(Scripts that build animated scenes)
╔══
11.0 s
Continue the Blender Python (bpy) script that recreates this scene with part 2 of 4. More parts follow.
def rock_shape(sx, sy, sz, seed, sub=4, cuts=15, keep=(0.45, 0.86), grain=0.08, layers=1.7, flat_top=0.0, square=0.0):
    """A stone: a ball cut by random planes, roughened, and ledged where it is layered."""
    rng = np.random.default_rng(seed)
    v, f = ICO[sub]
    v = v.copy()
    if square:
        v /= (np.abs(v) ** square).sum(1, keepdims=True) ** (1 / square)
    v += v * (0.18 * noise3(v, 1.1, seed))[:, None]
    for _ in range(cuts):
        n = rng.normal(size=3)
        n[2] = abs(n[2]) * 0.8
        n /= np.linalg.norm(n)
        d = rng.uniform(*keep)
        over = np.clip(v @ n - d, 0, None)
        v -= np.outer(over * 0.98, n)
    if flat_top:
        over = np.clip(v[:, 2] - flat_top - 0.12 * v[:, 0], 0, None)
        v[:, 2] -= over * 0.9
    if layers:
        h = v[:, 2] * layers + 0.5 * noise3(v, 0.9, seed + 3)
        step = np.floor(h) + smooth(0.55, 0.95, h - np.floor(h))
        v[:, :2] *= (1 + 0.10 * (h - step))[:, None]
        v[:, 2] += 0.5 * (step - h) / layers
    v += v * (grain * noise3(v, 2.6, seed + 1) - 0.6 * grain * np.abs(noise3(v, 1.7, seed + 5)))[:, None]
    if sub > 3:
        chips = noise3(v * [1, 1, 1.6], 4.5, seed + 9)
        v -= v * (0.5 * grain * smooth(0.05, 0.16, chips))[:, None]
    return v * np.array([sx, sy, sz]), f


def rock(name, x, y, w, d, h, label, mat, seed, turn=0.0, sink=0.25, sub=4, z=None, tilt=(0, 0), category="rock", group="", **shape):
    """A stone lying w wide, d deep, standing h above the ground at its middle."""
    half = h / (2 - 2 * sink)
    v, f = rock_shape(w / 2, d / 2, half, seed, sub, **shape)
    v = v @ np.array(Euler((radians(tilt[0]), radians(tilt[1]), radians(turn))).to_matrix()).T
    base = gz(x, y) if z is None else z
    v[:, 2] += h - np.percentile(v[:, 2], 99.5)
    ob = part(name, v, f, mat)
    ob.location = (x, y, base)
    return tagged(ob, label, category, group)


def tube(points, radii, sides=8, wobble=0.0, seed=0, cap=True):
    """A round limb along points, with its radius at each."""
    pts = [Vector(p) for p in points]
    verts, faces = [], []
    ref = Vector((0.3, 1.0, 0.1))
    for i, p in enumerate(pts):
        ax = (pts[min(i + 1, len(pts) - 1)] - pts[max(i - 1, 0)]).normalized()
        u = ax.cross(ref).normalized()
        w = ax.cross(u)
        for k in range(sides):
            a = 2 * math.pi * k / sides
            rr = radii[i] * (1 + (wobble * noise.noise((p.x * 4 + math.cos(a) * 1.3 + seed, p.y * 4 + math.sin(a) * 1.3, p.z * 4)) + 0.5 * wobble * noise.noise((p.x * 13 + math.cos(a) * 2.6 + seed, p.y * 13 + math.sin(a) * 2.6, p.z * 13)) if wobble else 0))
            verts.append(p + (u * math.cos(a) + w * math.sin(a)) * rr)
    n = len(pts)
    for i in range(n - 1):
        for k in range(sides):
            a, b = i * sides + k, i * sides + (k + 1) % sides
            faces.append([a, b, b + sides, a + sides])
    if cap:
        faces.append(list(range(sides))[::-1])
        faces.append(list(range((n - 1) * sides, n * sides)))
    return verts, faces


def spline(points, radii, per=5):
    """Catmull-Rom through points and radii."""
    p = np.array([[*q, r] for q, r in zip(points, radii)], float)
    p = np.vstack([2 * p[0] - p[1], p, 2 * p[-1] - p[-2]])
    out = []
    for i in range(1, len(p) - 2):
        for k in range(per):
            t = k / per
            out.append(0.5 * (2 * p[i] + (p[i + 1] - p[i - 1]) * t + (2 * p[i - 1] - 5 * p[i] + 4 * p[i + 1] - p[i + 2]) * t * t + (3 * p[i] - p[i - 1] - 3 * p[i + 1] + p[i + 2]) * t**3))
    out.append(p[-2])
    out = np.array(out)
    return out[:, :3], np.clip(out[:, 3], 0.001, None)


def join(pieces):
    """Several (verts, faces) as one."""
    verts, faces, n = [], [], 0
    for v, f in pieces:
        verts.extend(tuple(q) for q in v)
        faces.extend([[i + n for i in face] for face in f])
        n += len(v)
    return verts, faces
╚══
╔══
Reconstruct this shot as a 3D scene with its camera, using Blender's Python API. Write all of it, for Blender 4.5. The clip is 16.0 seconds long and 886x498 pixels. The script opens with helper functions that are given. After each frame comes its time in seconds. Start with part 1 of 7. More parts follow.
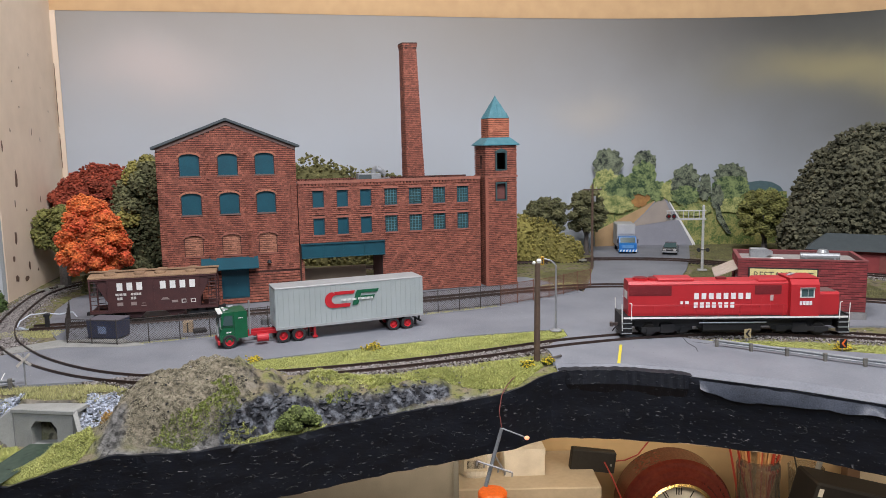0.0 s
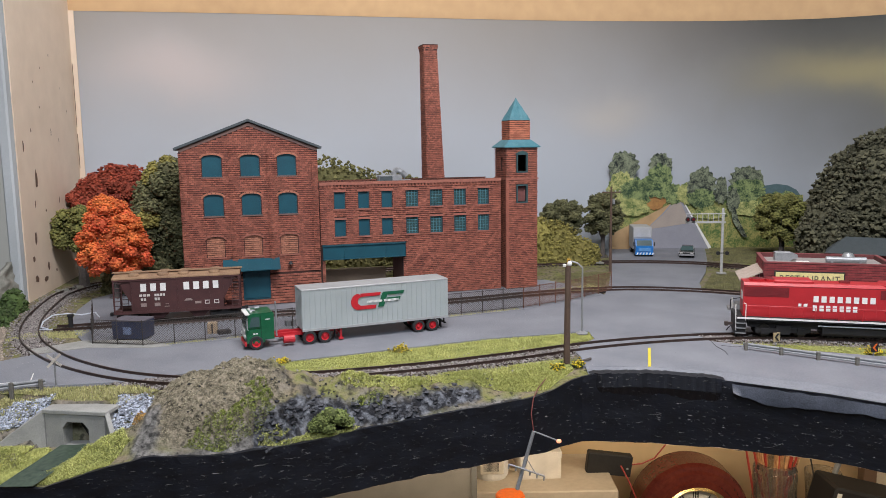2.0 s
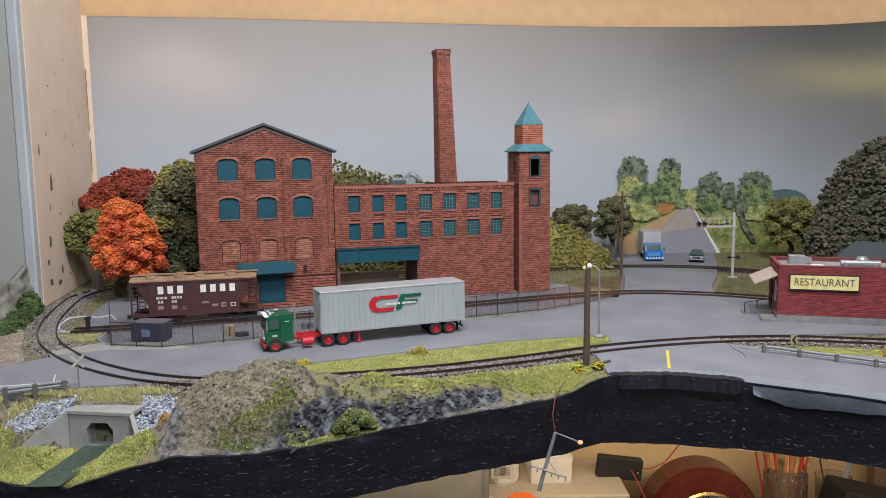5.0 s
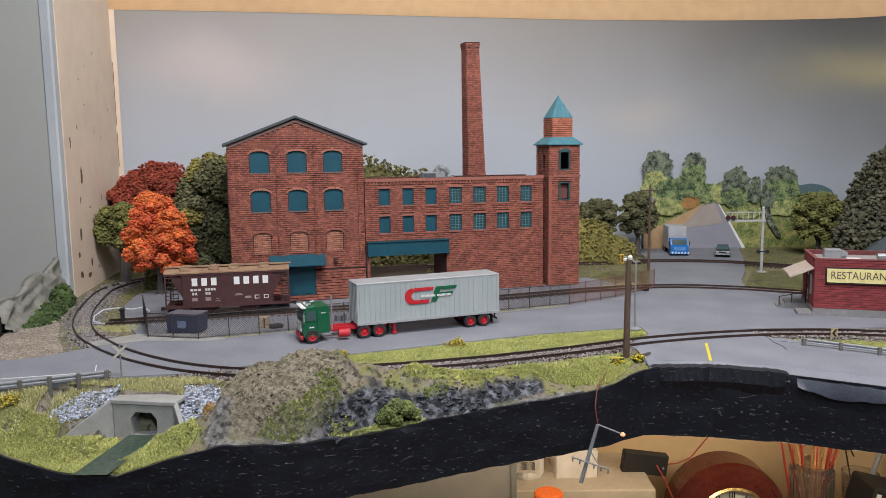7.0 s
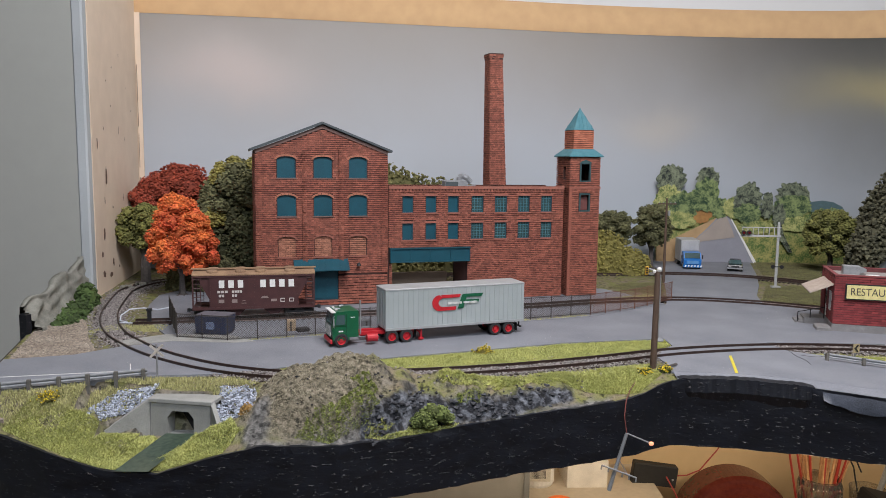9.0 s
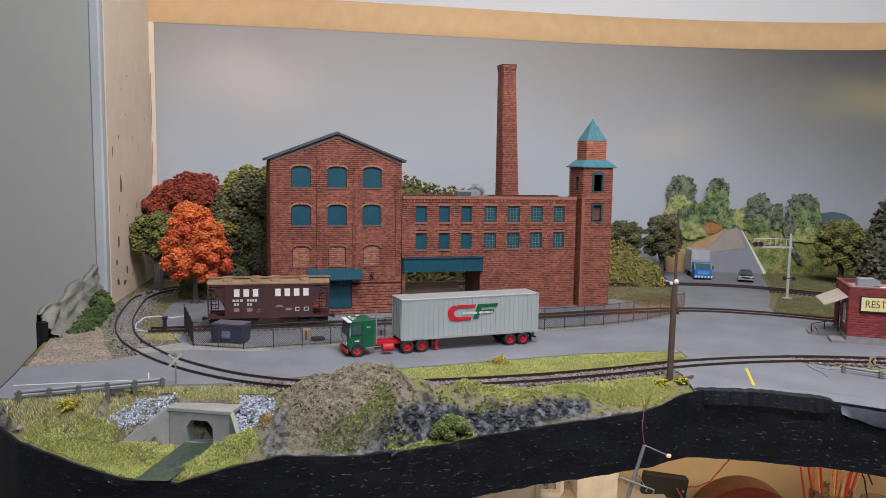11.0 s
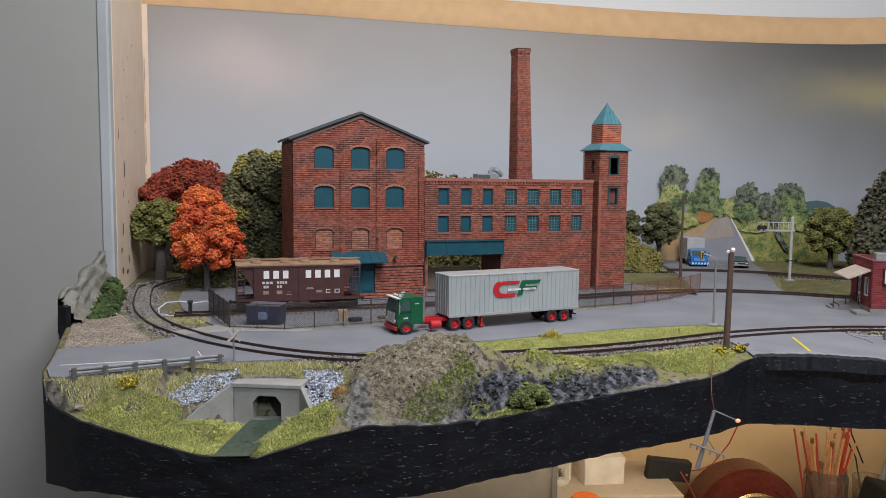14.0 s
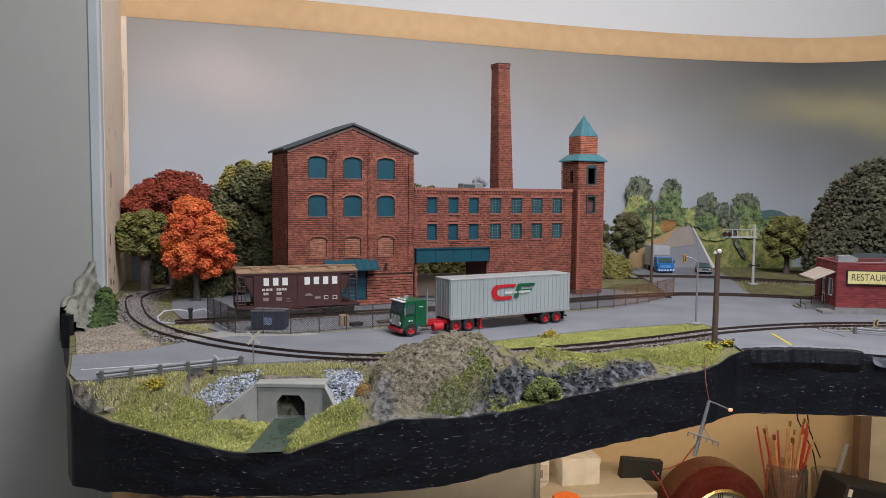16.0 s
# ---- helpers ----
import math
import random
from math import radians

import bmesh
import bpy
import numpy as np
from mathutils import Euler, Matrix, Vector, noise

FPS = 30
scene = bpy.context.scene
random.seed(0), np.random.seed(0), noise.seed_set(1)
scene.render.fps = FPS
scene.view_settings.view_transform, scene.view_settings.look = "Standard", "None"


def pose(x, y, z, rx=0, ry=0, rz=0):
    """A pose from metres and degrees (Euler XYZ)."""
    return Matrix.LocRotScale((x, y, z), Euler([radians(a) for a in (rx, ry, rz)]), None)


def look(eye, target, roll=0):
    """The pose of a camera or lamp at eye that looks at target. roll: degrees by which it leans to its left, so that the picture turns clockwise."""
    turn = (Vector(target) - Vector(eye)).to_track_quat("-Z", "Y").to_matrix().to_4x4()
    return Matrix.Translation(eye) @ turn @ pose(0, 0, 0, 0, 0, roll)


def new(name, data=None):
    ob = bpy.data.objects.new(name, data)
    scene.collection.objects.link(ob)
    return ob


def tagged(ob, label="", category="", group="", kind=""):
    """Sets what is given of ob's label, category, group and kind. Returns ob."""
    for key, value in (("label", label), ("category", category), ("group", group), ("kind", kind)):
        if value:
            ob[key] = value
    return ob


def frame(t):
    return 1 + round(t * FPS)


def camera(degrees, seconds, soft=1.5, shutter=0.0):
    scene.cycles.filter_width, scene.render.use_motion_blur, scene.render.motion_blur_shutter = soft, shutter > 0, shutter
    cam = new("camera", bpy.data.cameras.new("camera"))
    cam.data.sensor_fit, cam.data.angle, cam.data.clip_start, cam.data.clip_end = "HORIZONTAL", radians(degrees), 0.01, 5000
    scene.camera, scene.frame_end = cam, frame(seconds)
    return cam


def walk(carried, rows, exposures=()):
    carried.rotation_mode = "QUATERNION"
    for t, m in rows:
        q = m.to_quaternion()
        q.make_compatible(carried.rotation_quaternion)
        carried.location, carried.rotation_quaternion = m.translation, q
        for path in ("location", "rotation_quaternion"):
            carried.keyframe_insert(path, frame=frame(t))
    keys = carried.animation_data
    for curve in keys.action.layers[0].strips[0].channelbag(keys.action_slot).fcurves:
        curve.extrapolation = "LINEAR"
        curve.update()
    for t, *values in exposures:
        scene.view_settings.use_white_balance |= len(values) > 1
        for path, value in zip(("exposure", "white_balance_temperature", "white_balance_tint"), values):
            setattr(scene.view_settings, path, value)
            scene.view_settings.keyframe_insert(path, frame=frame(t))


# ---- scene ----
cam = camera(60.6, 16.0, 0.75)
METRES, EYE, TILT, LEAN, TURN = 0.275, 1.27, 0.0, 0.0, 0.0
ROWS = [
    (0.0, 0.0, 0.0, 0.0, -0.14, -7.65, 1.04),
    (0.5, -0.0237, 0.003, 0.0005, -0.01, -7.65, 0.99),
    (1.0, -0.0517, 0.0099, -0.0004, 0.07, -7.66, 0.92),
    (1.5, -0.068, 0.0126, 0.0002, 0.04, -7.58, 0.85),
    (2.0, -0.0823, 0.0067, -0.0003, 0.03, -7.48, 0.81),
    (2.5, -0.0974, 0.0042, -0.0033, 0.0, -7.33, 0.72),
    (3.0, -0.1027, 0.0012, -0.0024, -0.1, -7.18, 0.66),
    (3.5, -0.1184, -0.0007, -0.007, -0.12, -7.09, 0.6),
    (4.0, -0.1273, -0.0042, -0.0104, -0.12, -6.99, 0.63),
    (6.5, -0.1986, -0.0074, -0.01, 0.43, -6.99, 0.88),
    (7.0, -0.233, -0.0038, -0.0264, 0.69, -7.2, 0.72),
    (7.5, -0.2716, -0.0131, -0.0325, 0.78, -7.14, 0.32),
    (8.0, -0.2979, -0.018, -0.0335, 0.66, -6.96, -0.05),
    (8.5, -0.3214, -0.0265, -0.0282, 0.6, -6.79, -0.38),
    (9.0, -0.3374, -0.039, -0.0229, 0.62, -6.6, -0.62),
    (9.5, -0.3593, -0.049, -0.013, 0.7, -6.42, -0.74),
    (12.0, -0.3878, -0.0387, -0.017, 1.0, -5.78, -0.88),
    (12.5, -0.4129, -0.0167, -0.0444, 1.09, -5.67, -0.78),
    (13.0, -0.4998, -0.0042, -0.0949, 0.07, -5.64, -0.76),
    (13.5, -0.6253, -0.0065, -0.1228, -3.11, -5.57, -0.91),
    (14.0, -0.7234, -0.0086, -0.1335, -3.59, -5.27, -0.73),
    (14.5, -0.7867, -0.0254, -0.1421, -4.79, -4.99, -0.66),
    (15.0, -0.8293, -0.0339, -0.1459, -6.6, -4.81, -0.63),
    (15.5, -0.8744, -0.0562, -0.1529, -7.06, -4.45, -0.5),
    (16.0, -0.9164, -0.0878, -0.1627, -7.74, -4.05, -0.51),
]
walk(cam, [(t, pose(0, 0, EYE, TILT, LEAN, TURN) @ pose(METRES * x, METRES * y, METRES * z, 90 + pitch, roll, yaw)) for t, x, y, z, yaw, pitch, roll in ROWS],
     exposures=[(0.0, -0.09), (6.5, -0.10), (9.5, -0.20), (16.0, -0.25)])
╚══
Your task is to print the lines from the one containing "import math" through the one containing "random.seed(0), np.random.seed(0), noise.seed_set(1)", exactly and with nothing added.

▶ _TASK ANSWER_
import math
import random
from math import radians

import bmesh
import bpy
import numpy as np
from mathutils import Euler, Matrix, Vector, noise

FPS = 30
scene = bpy.context.scene
random.seed(0), np.random.seed(0), noise.seed_set(1)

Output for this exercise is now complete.